Tag Archive: Crate


Crate: Sticky Toffee Stout (England: Stout: 5% ABV)

Visual: Black and opaque body. Still. Thin brown dash of a head.

Nose: Oh yeah, sticky toffee pudding. Roasted notes. Sticky toffee sauce as well. Chocolate.

Body: Light charred bitterness. Bready. Golden syrup sponge. Burnt sticky toffee pudding. Burnt brown sugar. Unleavened bread.

Finish: Sticky toffee pudding. Charring. Brown sugar. Slightly earthy. Golden syrup. Peppery.

Conclusion: This tastes slightly burnt. I mean it tastes super sticky toffee pudding styled, but also kind of like they burnt it while it was cooking. So, very much a good news / bad news kind of situation.

Chilled it also feels too thin, but give it a bit of heat and that sorts that out sharpish. It is still not thick, but feels very much present.
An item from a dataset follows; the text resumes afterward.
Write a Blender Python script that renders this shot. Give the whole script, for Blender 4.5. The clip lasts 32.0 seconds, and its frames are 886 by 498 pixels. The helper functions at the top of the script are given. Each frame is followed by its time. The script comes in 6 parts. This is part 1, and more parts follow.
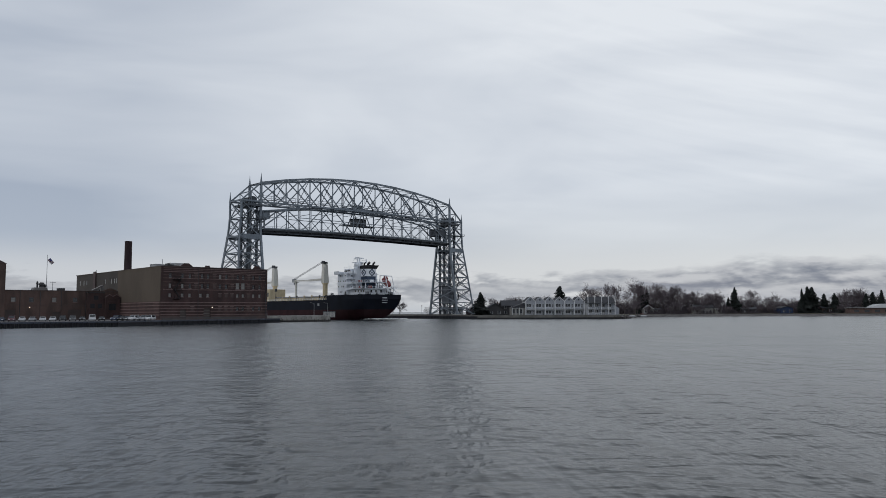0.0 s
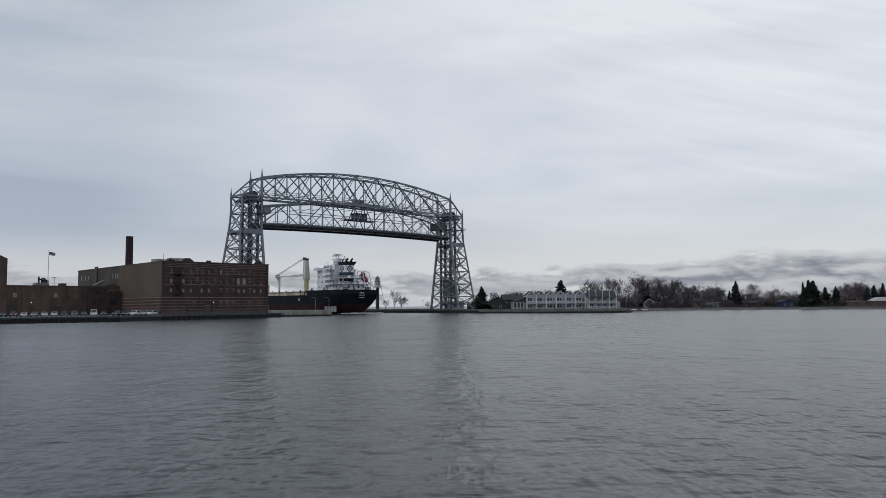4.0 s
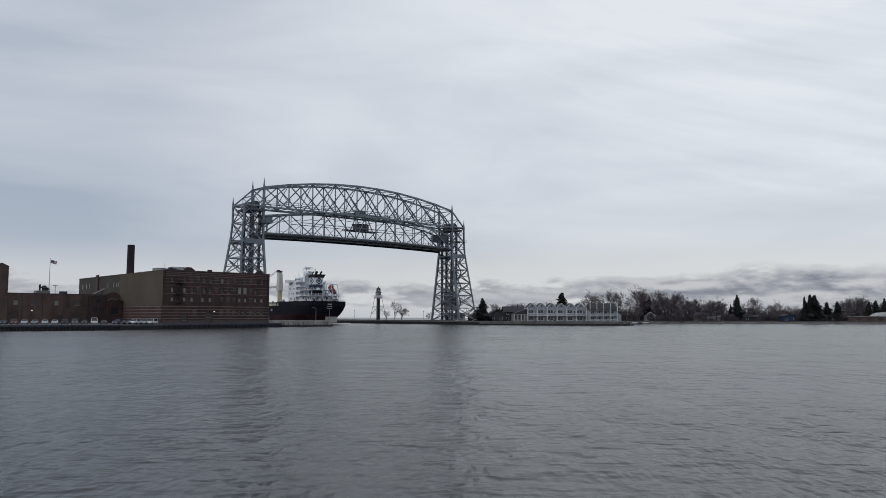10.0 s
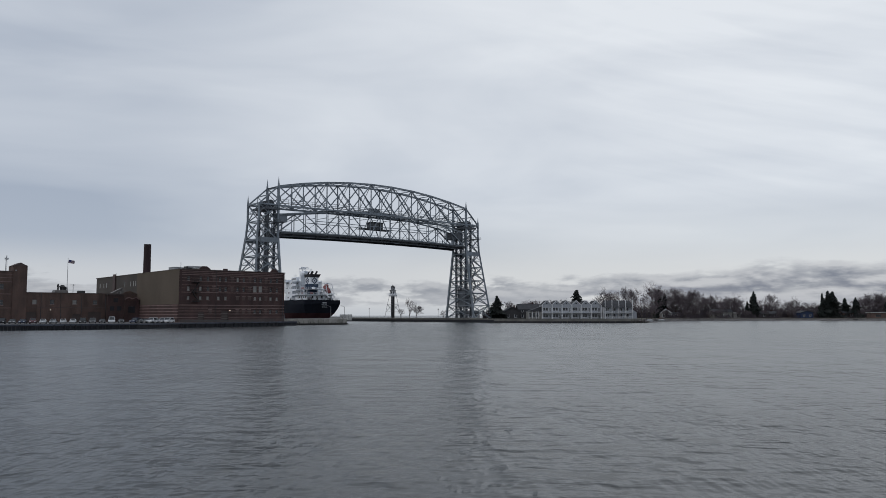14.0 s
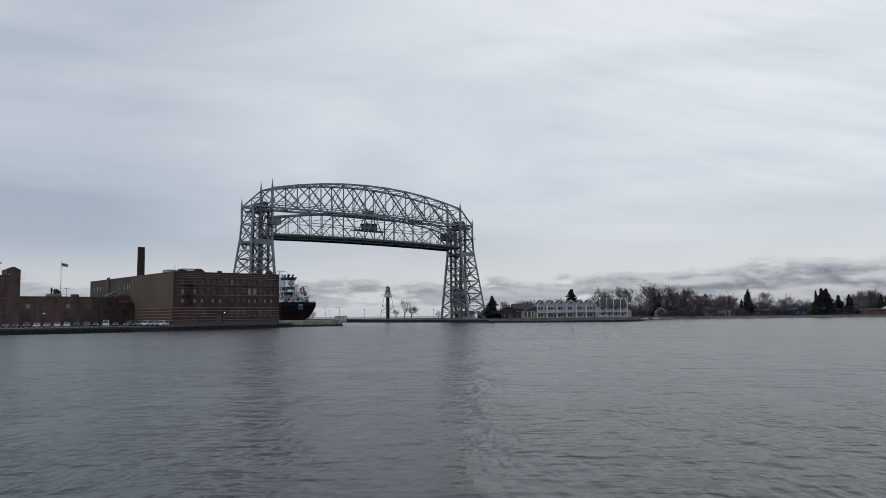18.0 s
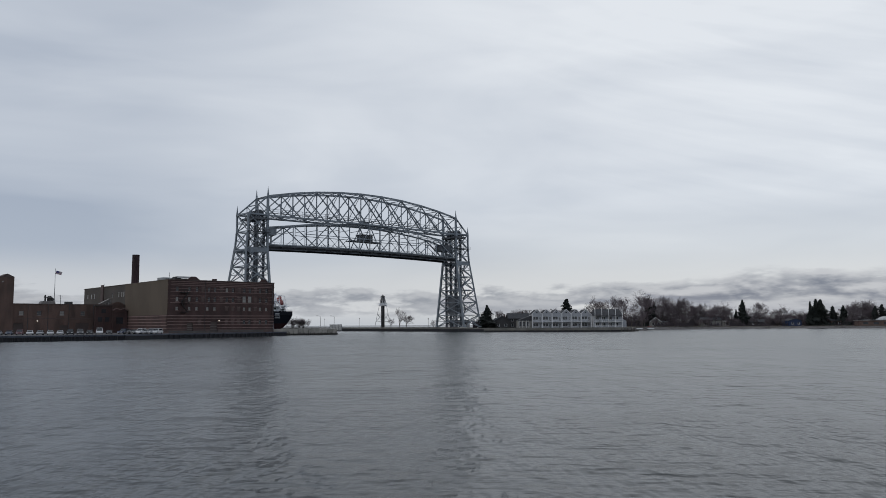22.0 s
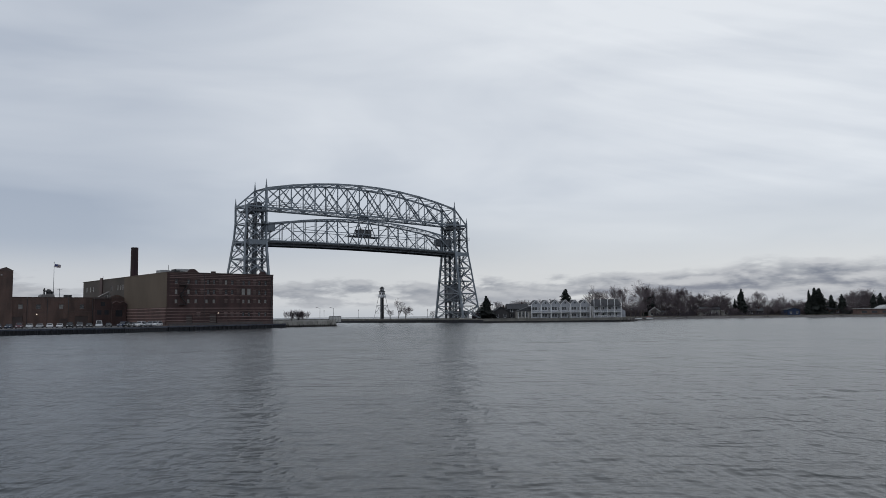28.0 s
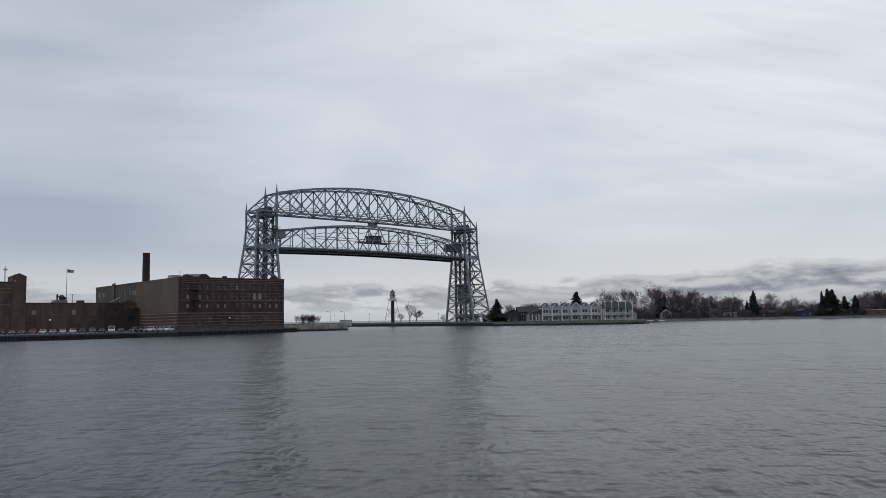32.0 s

The main core is that sticky toffee pudding – a bit heavy, a bit burnt, but definitely recognisable as the dessert it is emulating. It is rounded out by earthier, breadier notes. They come across as what would be grounding notes in a sweeter beer, but here it seems very heavy as what would be the sweeter notes are instead delivered in a very dry and slightly charred way.

So, that sounds quite harsh on it, it is ok as a beer. I mean, very good at delivering its core conceit, but feels like it leant in too hard on trying to counterbalance the dessert style with dried, charred and earthy burnt notes when it was already fairly heavy and results in feeling a bit stodgy, and never hits the high notes that would help it rise to the occasion.

It’s ok, again I say that but I feel I must emphasise that as I feel like I am really slagging on it. It is ok but doesn’t really grab me. It doesn’t really deliver the standard stout notes that would work as nice rounding here, nor willing to go full crazy with the sticky toffee sweetness.

Great on implementing the idea, only reasonable as a beer.

Background: Sticky Toffee Pudding. Yep I’m a fan of that, so despite the fact I am slightly worn out on the dessert take on stouts I was attracted to this one. Helps that it was a normal abv stout, rather than its imperial variant as most of the dessert beers are. Noticed that Warren Ellis had put out another Spektrmodule, so listened to that while I drank this. This was another grabbed from Independent Spirit. Good luck to them in these hard times!

Tasting Notes: Crate: Best

Crate Best
Crate: Best (England: Bitter: 4.3% ABV)

Visual: Chestnut brown to red. Still. Moderate off white head.

Nose: Cherries. Sour apple tang at edges. Fruitcake and roasted nuts.

Body: Frothy sherbet feel. Roasted nuts. Slight apples. Quite thick in feel. Vanilla. Malt chocolate. Almonds. Red wine.

Finish: Bitter and nuts. Light earthy hops. Vanilla. Stewed apples. Cinnamon. Pears. Dry hop bitterness.

Conclusion: Strange, I was just asking recently what it took to make a good best bitter. Now I have an answer right here in a glass.

I will admit it doesn’t stay massively from the formula but it does it damn competently. Lots of roasted nuts and chocolate malt drinks with this great frothy texture that makes it all stand out. This is the centre point of the beer and what it always comes back to, there’s earthy hops in moderate to round out the edges but not too heavy.

What makes it work is that they don’t leave it there, but have this vanilla sweetness that lingers at the back which smoothes everything enough that you can just let is slip down nicely, riding that texture down. Furthermore they have that essential ingredient for the best bitters, that slight sourness that keeps it going, here implemented with light apple and pear flavour around it. Done very subtly but rounding out the flavour and keeping the beer from getting too heavy. Late on this seems to shift, the tartness melding with the heavier elements and gaining a sour red wine touch that is probably the most exotic and best twist the beer has, giving that touch of sparkle to it

Now for the most part it is nothing revolutionary, but it plays very well. In the middle it seemed to be getting a tad too heavy, but that additional red wine touch at the end managed to put a stop to that. So, no, not that unusual, but very solid. A very good template for how to do a best bitter. The bitter market is very crowded and has a lot of dull entries, and you could do a lot worse that use this as a fine introduction to its finer range

Background: I’ve already gone over my problems with ukmail and the beers kindly provided by ales by mail. This is another one of those beers. I’ve not tried anything from Crate before, but liked the minimalist look of the bottle label.